Address signatures may be so dynamic that they last for only a few minutes or a few hours. For example, commuting to a shopping destination represents an ephemeral address and a route that mobile advertisers are anxious to capture. These digital breadcrumbs, both the route and the dwell time at each destination, become the foundation for a unique psychographic profile. If this individual is found to frequent Kohl’s Department Store at 1:30 p.m. on a Wednesday and spends 60 minutes in the youth section, perhaps this is a mom in the 30-45-year-old age demographic looking to purchase school clothing.

Then there are the more obscure addresses. Does a statue sitting in the middle of a town square have an address? As a point of historical interest, the statue has a unique coordinate pair of latitude and longitude. Likewise, a street traffic sensor broadcasting vehicle volume has both a physical (road intersection) and electronic address (IP address). Both represent non-postal addresses. Take, for example, the delivery of food orders in places like Shanghai or Shenzhen, China, which may require that you simply stand near a QR code in a park and register for mobile payment with WeChat or Alipay, and companies like Sherpa will find you.

Electronic and physical address signatures are now such a vital component of the changing landscape of retail and other industries that they have become that starting data point for location analytics. What matters more, physical or digital? Is the physical address just a delivery point or does it represent a plethora of demographic characteristics? Is the email address just a means of communicating advertising promotions or an entry point for establishing the electronic node that connects social networking behavior? What value can be captured from the daily digest of digital breadcrumbs, routes, and nodes that each individual lays down tracing habits and preferences?
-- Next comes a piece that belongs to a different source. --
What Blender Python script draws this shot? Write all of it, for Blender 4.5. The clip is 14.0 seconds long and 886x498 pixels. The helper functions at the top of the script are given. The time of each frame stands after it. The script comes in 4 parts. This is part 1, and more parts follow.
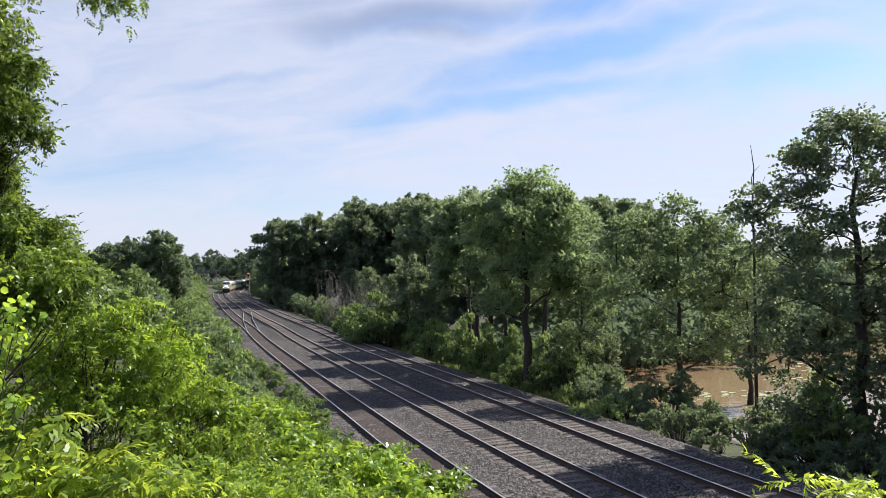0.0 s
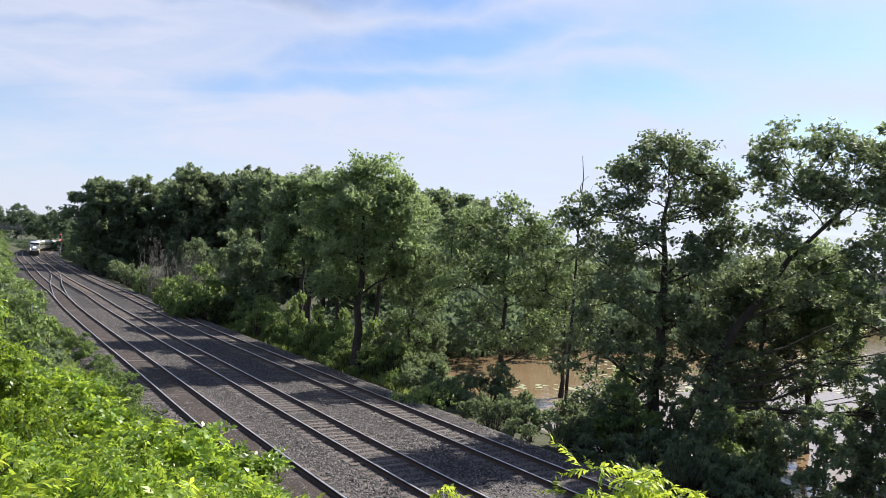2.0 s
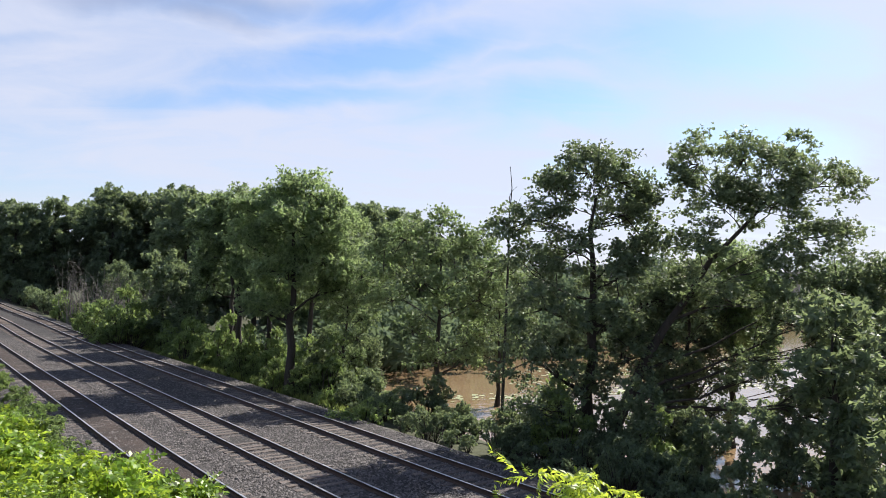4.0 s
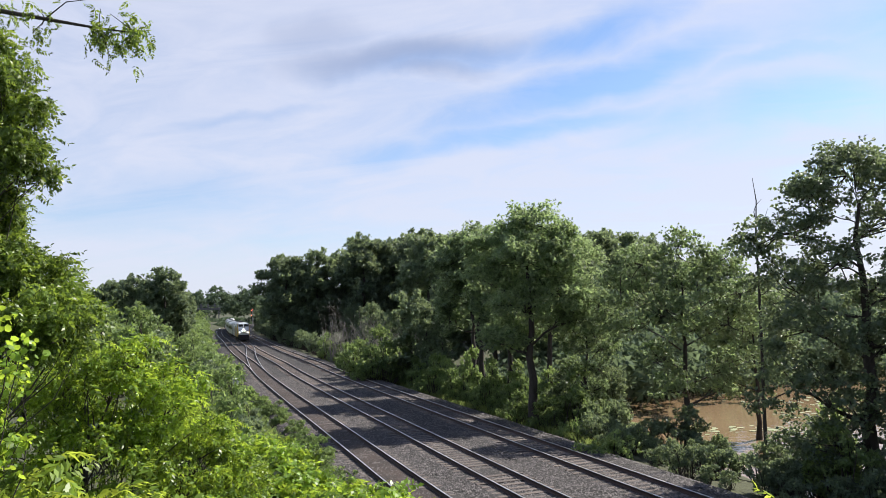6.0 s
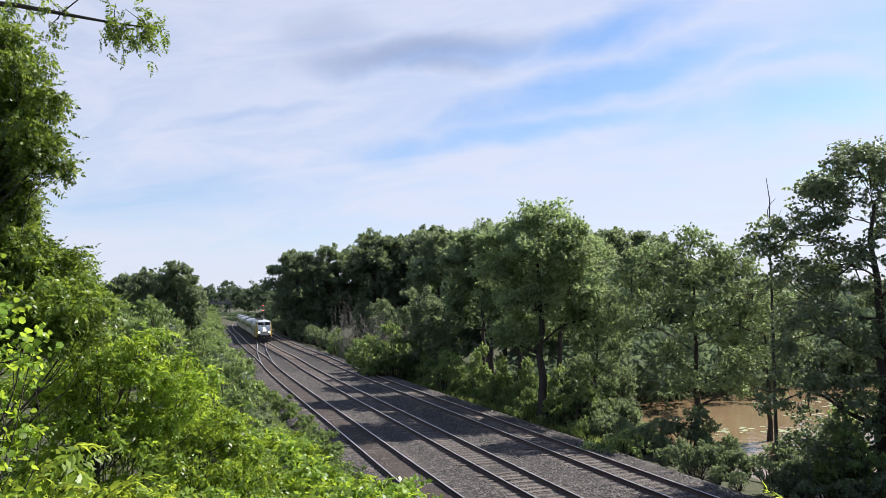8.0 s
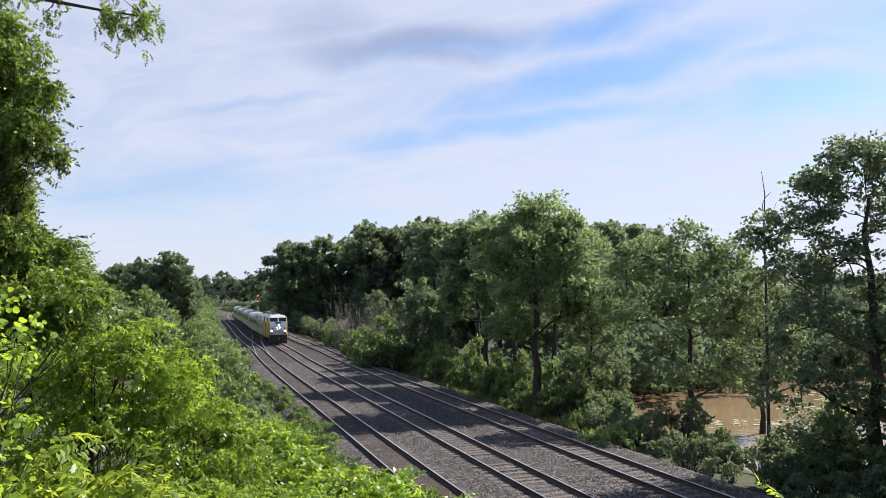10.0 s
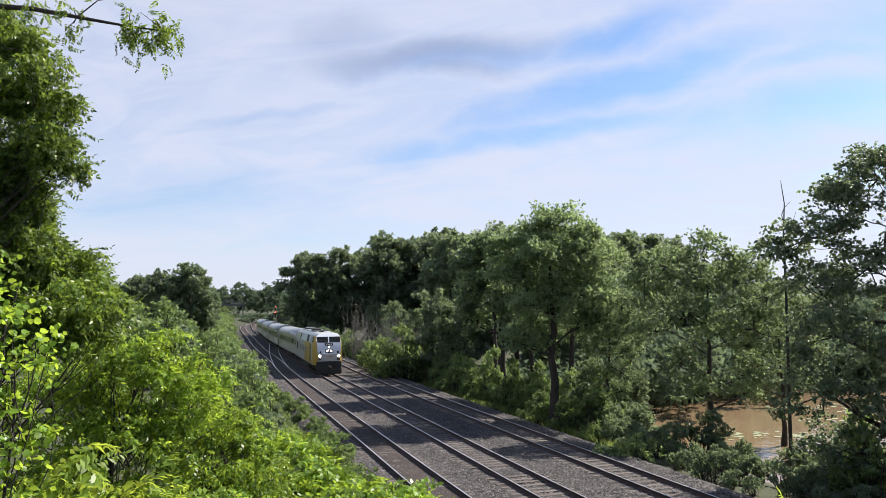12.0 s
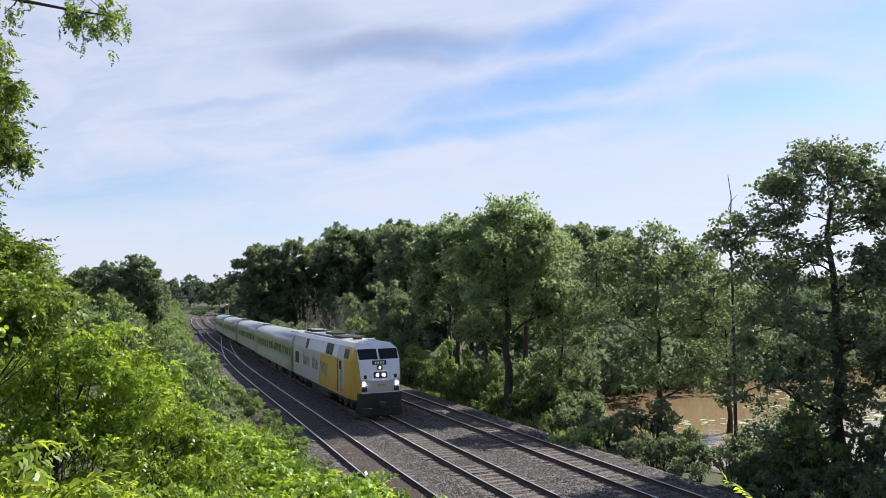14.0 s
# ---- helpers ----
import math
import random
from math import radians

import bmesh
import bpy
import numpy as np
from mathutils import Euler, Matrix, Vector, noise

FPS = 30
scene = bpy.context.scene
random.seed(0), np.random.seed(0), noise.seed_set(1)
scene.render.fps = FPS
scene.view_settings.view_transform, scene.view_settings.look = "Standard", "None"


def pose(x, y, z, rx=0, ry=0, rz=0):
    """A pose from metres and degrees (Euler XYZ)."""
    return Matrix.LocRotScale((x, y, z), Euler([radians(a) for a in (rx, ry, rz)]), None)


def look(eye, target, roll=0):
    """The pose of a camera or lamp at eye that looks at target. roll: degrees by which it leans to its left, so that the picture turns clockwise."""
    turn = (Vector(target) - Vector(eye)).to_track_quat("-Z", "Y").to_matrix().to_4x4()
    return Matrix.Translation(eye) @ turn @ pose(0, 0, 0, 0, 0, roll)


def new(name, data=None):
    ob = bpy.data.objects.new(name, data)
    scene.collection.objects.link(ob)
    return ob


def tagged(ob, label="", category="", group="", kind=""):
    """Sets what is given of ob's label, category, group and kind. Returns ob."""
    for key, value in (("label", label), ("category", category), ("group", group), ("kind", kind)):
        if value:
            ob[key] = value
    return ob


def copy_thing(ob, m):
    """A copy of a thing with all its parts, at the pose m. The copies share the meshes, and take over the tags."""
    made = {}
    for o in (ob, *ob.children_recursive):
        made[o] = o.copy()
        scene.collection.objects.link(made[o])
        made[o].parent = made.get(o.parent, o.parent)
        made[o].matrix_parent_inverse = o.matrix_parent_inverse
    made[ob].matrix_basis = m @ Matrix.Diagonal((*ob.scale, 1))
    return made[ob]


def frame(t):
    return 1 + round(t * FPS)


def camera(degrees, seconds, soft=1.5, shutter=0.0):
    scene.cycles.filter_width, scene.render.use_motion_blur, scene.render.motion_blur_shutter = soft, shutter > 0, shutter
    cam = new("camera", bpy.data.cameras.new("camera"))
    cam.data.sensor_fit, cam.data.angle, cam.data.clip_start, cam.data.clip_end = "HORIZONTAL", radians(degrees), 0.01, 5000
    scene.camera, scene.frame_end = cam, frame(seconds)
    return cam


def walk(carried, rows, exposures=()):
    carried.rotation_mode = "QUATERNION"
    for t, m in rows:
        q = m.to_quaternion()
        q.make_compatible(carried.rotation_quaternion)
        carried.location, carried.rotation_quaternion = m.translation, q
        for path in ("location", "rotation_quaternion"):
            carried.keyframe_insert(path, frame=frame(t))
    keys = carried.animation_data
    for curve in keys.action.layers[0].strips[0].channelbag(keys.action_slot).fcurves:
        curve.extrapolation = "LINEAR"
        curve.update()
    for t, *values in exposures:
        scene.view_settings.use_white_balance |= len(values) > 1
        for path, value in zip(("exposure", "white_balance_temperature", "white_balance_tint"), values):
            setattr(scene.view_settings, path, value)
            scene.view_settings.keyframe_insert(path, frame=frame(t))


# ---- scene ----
# ---------------- camera and its walk ----------------
EYE = (0.0, 0.0, 6.78)
cam = camera(62.7, 14.0, soft=0.5)


def turn(yaw, pitch, roll):
    return Matrix.Translation(EYE) @ pose(0, 0, 0, 0, 0, yaw) @ pose(0, 0, 0, pitch) @ pose(0, 0, 0, 0, roll) @ pose(0, 0, 0, 90)


WALK = [
    (0.0, 0.0, 1.963, 1.196), (0.5, -0.218, 2.132, 0.731), (1.0, 0.525, 2.342, 0.675), (1.5, -0.318, 2.745, -1.39), (1.6, -2.2, 2.43, -2.2),
    (1.7, -4.87, 1.99, -2.74), (1.8, -7.74, 1.63, -3.2), (1.9, -10.4, 1.33, -3.5),
    (2.0, -12.726, 1.032, -3.522), (2.2, -16.164, 0.591, -3.134), (2.7, -19.4, 0.8, -2.6), (3.2, -20.3, 1.4, -2.2),
    (3.8, -19.0, 2.1, -1.7), (4.3, -15.818, 2.773, -1.233),
    (4.5, -13.798, 3.355, -1.042), (5.0, -8.394, 4.34, 0.215), (5.5, -3.512, 4.711, 1.238), (6.0, 0.21, 4.72, 1.591),
    (6.5, 2.24, 4.533, 1.447), (7.0, 2.532, 4.497, 1.147), (7.5, 1.897, 4.503, 0.906), (8.0, 1.075, 4.497, 0.935),
    (9.2, 0.55, 4.1, 0.75), (10.5, 1.012, 3.796, 0.571), (11.0, 1.441, 3.933, 0.606), (11.5, 1.904, 4.263, 0.705), (12.0, 2.018, 4.701, 0.7),
    (12.5, 1.35, 5.115, 0.866), (13.0, 0.245, 5.242, 1.06), (13.5, -0.857, 4.999, 1.13), (14.0, -1.527, 4.017, 0.898)]
walk(cam, [(t, turn(a, b, c)) for t, a, b, c in WALK])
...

The answer to the question is the recognition that no singular address defines the individual, and individuals cannot be characterized only by their postal address. SIGINT and GEOINT are both required to establish traits and, thus, behavior. Merchants may begin with a physical address and augment with electronic. It used to be enough to target ZIP codes for direct mail. Today, merchants are targeting a geofence that represents an ephemeral, electronic address. Starting with an understanding of the myriad addresses by which people and things are identified leads to the realization that everything is addressable.